Prompt: Include the line with "return build" and every line before it in the entries below, echoed exactly, but not the pictures.

Available records:
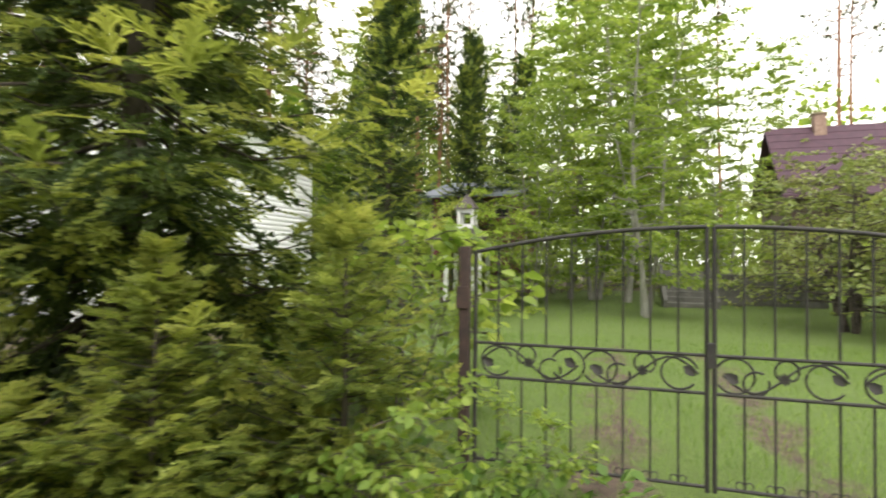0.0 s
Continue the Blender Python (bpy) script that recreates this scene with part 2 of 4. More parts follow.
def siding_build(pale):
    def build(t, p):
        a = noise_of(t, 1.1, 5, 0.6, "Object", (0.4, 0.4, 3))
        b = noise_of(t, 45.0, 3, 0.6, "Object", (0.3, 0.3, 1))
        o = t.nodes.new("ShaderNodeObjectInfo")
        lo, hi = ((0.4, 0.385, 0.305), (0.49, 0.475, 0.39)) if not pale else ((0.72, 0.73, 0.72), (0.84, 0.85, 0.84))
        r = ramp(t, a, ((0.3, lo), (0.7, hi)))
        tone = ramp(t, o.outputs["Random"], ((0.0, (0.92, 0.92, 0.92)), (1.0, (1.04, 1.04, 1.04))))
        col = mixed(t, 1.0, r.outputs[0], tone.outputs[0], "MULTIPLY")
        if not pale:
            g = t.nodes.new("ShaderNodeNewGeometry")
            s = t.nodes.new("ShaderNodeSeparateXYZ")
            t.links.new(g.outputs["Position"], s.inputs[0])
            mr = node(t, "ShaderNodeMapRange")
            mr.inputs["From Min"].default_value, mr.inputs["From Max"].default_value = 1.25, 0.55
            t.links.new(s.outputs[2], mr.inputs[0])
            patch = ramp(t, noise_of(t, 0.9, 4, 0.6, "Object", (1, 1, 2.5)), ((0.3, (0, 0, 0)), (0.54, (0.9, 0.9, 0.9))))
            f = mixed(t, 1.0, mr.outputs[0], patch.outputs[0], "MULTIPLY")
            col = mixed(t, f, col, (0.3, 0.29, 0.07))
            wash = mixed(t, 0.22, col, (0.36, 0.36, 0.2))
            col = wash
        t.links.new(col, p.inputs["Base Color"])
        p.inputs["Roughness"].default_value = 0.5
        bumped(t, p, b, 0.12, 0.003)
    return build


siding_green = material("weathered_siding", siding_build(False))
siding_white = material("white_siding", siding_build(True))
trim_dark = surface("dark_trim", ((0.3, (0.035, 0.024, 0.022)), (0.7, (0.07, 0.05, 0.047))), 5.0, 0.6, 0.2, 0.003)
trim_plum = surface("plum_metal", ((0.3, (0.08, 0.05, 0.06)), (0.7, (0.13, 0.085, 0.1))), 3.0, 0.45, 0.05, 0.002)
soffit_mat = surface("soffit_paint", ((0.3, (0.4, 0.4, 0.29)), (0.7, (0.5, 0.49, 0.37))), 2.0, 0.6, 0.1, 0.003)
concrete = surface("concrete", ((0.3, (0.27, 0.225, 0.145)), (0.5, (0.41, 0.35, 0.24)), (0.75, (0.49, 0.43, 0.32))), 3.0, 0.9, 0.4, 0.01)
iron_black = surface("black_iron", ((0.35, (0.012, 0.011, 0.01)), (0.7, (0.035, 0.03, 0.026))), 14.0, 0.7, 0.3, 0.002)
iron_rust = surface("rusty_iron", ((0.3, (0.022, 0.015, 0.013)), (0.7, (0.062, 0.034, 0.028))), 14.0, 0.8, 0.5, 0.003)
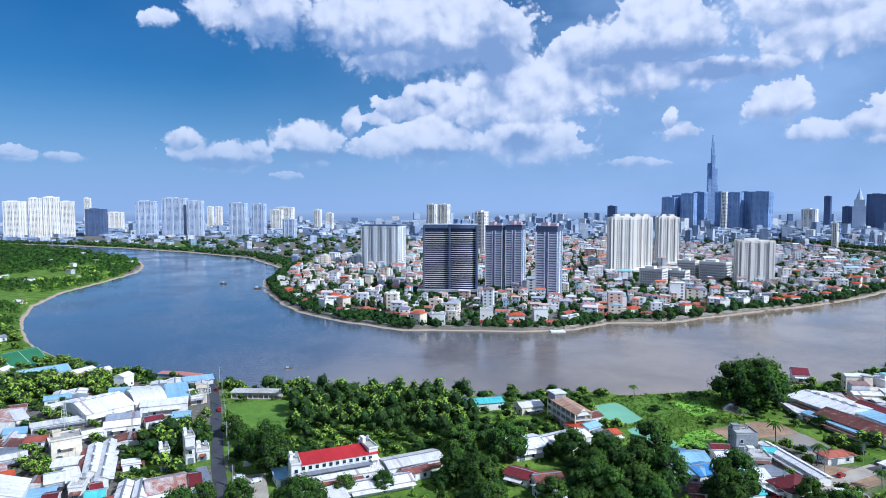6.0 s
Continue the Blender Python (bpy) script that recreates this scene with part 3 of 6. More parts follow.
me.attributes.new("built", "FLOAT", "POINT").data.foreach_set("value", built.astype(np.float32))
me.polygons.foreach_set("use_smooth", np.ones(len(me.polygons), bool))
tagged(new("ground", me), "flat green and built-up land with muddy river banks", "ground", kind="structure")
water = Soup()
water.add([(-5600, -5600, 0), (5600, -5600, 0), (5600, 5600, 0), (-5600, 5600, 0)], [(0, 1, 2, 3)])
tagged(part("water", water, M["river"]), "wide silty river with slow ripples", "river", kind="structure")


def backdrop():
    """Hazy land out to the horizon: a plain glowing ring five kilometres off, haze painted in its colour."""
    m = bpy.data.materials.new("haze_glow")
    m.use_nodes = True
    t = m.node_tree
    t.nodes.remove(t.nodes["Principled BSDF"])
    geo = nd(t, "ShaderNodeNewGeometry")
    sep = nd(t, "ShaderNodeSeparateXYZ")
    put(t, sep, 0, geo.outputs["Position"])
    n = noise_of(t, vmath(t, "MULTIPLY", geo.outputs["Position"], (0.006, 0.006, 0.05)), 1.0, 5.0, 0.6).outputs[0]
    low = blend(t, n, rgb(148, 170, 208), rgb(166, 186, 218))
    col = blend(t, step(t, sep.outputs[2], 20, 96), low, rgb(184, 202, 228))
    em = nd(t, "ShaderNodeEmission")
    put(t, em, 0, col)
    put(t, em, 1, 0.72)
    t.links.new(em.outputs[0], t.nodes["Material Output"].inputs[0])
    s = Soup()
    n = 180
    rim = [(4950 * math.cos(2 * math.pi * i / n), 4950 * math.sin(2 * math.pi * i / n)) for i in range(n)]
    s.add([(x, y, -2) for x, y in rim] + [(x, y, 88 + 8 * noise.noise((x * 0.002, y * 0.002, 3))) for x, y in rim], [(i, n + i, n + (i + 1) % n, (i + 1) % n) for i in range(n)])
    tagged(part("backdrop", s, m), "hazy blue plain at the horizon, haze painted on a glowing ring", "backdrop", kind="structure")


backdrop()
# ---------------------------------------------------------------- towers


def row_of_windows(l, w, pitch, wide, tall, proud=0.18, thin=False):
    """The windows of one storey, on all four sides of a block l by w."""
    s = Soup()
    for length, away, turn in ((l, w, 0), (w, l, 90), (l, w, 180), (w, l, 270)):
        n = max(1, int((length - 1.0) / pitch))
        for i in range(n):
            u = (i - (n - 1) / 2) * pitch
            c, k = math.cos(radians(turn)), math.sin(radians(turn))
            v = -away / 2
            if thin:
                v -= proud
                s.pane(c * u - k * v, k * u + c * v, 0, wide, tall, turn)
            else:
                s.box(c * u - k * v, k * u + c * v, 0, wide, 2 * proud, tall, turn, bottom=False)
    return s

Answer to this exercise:
0.0 s
Continue the Blender Python (bpy) script that recreates this scene with part 2 of 4. More parts follow.
def siding_build(pale):
    def build(t, p):
        a = noise_of(t, 1.1, 5, 0.6, "Object", (0.4, 0.4, 3))
        b = noise_of(t, 45.0, 3, 0.6, "Object", (0.3, 0.3, 1))
        o = t.nodes.new("ShaderNodeObjectInfo")
        lo, hi = ((0.4, 0.385, 0.305), (0.49, 0.475, 0.39)) if not pale else ((0.72, 0.73, 0.72), (0.84, 0.85, 0.84))
        r = ramp(t, a, ((0.3, lo), (0.7, hi)))
        tone = ramp(t, o.outputs["Random"], ((0.0, (0.92, 0.92, 0.92)), (1.0, (1.04, 1.04, 1.04))))
        col = mixed(t, 1.0, r.outputs[0], tone.outputs[0], "MULTIPLY")
        if not pale:
            g = t.nodes.new("ShaderNodeNewGeometry")
            s = t.nodes.new("ShaderNodeSeparateXYZ")
            t.links.new(g.outputs["Position"], s.inputs[0])
            mr = node(t, "ShaderNodeMapRange")
            mr.inputs["From Min"].default_value, mr.inputs["From Max"].default_value = 1.25, 0.55
            t.links.new(s.outputs[2], mr.inputs[0])
            patch = ramp(t, noise_of(t, 0.9, 4, 0.6, "Object", (1, 1, 2.5)), ((0.3, (0, 0, 0)), (0.54, (0.9, 0.9, 0.9))))
            f = mixed(t, 1.0, mr.outputs[0], patch.outputs[0], "MULTIPLY")
            col = mixed(t, f, col, (0.3, 0.29, 0.07))
            wash = mixed(t, 0.22, col, (0.36, 0.36, 0.2))
            col = wash
        t.links.new(col, p.inputs["Base Color"])
        p.inputs["Roughness"].default_value = 0.5
        bumped(t, p, b, 0.12, 0.003)
    return build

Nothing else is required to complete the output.